The value of subjective wellbeing, whether hedonistic, felt desires, reflective evaluation/preferences, choice-based or some kind of combination, seems very probably logically independent from how much reinforcement happens EDIT: and empirically dissociable. My main argument is that reinforcement happens unconsciously and has no necessary or ~immediate conscious effects. We could imagine temporarily or permanently preventing reinforcement without any effect on mental states or subjective wellbeing in the moment. Or, we can imagine connecting a brain to an artificial neural network to add more neurons to reinforce, again to no effect.
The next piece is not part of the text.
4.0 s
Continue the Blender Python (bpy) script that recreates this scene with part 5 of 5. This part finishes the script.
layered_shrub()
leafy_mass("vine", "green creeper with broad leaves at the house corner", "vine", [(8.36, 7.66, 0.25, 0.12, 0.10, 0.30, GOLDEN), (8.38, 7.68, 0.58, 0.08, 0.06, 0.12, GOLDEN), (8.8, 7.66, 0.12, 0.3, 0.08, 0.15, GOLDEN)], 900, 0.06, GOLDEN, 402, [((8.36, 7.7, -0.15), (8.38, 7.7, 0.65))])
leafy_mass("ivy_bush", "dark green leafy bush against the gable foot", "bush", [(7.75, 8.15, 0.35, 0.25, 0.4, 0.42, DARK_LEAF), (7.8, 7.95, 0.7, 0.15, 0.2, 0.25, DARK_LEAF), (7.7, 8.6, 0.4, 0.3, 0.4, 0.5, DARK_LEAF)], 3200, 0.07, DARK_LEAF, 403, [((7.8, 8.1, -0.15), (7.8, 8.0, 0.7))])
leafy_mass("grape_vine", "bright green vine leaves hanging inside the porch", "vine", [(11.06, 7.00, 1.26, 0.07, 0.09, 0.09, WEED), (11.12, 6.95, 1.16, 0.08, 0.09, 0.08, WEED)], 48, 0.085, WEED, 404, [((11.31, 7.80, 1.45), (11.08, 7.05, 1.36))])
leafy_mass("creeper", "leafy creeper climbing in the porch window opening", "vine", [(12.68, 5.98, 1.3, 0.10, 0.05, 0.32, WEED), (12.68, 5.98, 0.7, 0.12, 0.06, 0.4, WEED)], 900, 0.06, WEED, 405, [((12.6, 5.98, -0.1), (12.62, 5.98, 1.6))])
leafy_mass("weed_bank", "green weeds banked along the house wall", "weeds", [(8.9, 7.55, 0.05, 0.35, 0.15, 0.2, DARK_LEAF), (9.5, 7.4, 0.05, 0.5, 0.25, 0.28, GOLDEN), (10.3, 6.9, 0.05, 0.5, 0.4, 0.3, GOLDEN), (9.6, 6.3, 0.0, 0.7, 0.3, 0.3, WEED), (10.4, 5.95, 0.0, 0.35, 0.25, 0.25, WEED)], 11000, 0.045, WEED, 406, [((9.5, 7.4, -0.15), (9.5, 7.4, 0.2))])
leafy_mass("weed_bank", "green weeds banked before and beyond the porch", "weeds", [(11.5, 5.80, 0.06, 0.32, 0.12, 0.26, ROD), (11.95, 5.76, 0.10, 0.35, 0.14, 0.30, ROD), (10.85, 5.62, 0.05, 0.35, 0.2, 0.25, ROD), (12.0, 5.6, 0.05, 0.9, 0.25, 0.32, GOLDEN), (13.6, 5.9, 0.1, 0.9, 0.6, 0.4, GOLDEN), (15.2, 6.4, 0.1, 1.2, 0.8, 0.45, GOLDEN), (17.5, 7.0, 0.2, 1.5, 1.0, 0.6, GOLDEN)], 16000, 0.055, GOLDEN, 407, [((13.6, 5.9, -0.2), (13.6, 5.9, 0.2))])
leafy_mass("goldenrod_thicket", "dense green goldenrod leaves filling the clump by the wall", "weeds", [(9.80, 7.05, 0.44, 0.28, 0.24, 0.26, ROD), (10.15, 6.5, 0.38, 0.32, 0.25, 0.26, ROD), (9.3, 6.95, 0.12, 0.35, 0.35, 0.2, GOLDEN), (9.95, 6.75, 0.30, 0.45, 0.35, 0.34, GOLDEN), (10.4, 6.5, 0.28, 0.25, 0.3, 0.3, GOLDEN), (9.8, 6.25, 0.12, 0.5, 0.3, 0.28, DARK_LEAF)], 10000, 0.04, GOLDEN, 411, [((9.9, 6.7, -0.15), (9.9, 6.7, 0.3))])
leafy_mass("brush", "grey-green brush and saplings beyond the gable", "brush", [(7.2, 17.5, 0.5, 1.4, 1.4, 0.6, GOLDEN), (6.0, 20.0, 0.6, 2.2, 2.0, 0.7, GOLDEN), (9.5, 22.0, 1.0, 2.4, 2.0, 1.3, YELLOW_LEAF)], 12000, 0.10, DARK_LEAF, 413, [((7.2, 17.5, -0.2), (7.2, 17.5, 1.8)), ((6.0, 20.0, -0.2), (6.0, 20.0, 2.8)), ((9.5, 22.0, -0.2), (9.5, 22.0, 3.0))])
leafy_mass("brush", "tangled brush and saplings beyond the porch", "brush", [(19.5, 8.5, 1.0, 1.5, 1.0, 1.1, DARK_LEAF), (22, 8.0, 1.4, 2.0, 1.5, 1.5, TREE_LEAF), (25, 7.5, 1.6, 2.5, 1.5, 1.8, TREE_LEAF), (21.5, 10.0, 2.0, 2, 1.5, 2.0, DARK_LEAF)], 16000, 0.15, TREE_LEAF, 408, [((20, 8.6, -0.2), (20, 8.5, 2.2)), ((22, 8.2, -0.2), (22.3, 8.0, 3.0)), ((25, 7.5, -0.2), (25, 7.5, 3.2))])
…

And even within the same human under normal conditions, holding their reports of value or intensity fixed, the amount of reinforcement that actually happens will probably depend systematically on the nature of the experience, e.g. physical pain vs anxiety vs grief vs joy. If reinforcement has a large effect on expected moral weights, you could and I’d guess would end up with an alienating view, where everyone is systematically wrong about the relative value of their own experiences. You’d effectively need to reweight all of their reports by type of experience.
So, even with intertheoretic comparisons between accounts with and without reinforcement, of which I’d be quite skeptical specifically in this case but also generally, this kind of hypothesis shouldn’t make much difference (or it does make a substantial difference, but it seems objectionably fanatical and alienating). If rejecting such intertheoretic comparisons, as I’m more generally inclined to do and as Open Phil seems to be doing, it should make very little difference.
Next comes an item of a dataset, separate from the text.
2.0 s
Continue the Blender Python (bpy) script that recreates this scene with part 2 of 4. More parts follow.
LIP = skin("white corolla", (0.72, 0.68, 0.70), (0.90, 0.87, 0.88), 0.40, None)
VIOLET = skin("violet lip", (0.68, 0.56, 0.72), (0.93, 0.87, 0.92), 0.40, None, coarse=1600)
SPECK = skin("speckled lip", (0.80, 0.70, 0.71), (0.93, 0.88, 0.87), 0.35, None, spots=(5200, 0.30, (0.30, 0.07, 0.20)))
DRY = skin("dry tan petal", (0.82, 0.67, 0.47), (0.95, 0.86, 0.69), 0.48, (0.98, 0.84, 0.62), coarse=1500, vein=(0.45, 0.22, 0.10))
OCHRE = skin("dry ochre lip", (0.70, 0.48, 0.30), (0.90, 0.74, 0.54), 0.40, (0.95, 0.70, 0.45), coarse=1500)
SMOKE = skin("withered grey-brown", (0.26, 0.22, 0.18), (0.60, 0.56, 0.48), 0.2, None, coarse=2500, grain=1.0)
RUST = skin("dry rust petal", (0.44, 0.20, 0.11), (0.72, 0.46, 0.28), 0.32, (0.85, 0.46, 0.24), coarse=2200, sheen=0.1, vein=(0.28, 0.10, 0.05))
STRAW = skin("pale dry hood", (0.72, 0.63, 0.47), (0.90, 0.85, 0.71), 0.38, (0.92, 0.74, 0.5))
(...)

There are more plausible functions you could use, though, like attention. But, again, I think the cases for intertheoretic comparisons between accounts of how moral value scales with neurons for attention or probably any other function are generally very weak, so you should only take expected values over descriptive uncertainty conditional on each moral scaling hypothesis, not across moral scaling hypotheses (unless you normalize by something else, like variance across options). Without intertheoretic comparisons, approaches to moral uncertainty in the literature aren’t so sensitive to small probability differences or fanatical about moral views. So, it tends to be more important to focus on large probability shifts than improbable extreme cases.
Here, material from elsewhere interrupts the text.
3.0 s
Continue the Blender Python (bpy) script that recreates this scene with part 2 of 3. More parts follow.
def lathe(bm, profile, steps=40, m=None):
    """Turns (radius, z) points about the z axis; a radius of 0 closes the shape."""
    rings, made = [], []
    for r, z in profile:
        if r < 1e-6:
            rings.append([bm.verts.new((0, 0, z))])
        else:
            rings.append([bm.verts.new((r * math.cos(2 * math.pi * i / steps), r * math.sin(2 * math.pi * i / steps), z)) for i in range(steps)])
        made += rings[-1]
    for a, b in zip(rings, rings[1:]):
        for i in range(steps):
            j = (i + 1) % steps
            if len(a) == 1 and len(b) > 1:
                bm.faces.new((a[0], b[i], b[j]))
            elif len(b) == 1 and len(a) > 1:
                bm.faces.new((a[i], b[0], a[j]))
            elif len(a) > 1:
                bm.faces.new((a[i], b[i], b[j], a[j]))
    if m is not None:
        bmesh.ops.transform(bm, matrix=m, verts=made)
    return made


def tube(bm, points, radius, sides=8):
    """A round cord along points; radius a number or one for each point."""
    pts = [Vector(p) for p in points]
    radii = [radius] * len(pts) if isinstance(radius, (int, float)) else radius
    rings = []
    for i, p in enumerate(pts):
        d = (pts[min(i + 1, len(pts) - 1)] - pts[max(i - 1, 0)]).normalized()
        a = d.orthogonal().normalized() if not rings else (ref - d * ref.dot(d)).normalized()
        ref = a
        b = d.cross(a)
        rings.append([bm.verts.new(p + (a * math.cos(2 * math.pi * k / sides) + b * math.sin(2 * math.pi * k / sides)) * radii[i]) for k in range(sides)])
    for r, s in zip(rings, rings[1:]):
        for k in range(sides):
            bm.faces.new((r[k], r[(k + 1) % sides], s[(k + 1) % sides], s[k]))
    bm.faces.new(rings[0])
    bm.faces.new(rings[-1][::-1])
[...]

This specific kind of account, if meant to depend inherently on differences in reinforcement, is very improbable to me (<0.1%), and conditional on such accounts, the inherent importance of reinforcement would also very probably scale very slowly, with faster scaling increasingly improbable. It could work out that the expected scaling isn’t slow, but that would be because of very low probability possibilities.
The value of subjective wellbeing, whether hedonistic, felt desires, reflective evaluation/preferences, choice-based or some kind of combination, seems very probably logically independent from how much reinforcement happens EDIT: and empirically dissociable. My main argument is that reinforcement happens unconsciously and has no necessary or ~immediate conscious effects. We could imagine temporarily or permanently preventing reinforcement without any effect on mental states or subjective wellbeing in the moment. Or, we can imagine connecting a brain to an artificial neural network to add more neurons to reinforce, again to no effect.
And even within the same human under normal conditions, holding their reports of value or intensity fixed, the amount of reinforcement that actually happens will probably depend systematically on the nature of the experience, e.g. physical pain vs anxiety vs grief vs joy. If reinforcement has a large effect on expected moral weights, you could and I’d guess would end up with an alienating view, where everyone is systematically wrong about the relative value of their own experiences. You’d effectively need to reweight all of their reports by type of experience.
So, even with intertheoretic comparisons between accounts with and without reinforcement, of which I’d be quite skeptical specifically in this case but also generally, this kind of hypothesis shouldn’t make much difference (or it does make a substantial difference, but it seems objectionably fanatical and alienating). If rejecting such intertheoretic comparisons, as I’m more generally inclined to do and as Open Phil seems to be doing, it should make very little difference.
There are more plausible functions you could use, though, like attention. But, again, I think the cases for intertheoretic comparisons between accounts of how moral value scales with neurons for attention or probably any other function are generally very weak, so you should only take expected values over descriptive uncertainty conditional on each moral scaling hypothesis, not across moral scaling hypotheses (unless you normalize by something else, like variance across options). Without intertheoretic comparisons, approaches to moral uncertainty in the literature aren’t so sensitive to small probability differences or fanatical about moral views. So, it tends to be more important to focus on large probability shifts than improbable extreme cases.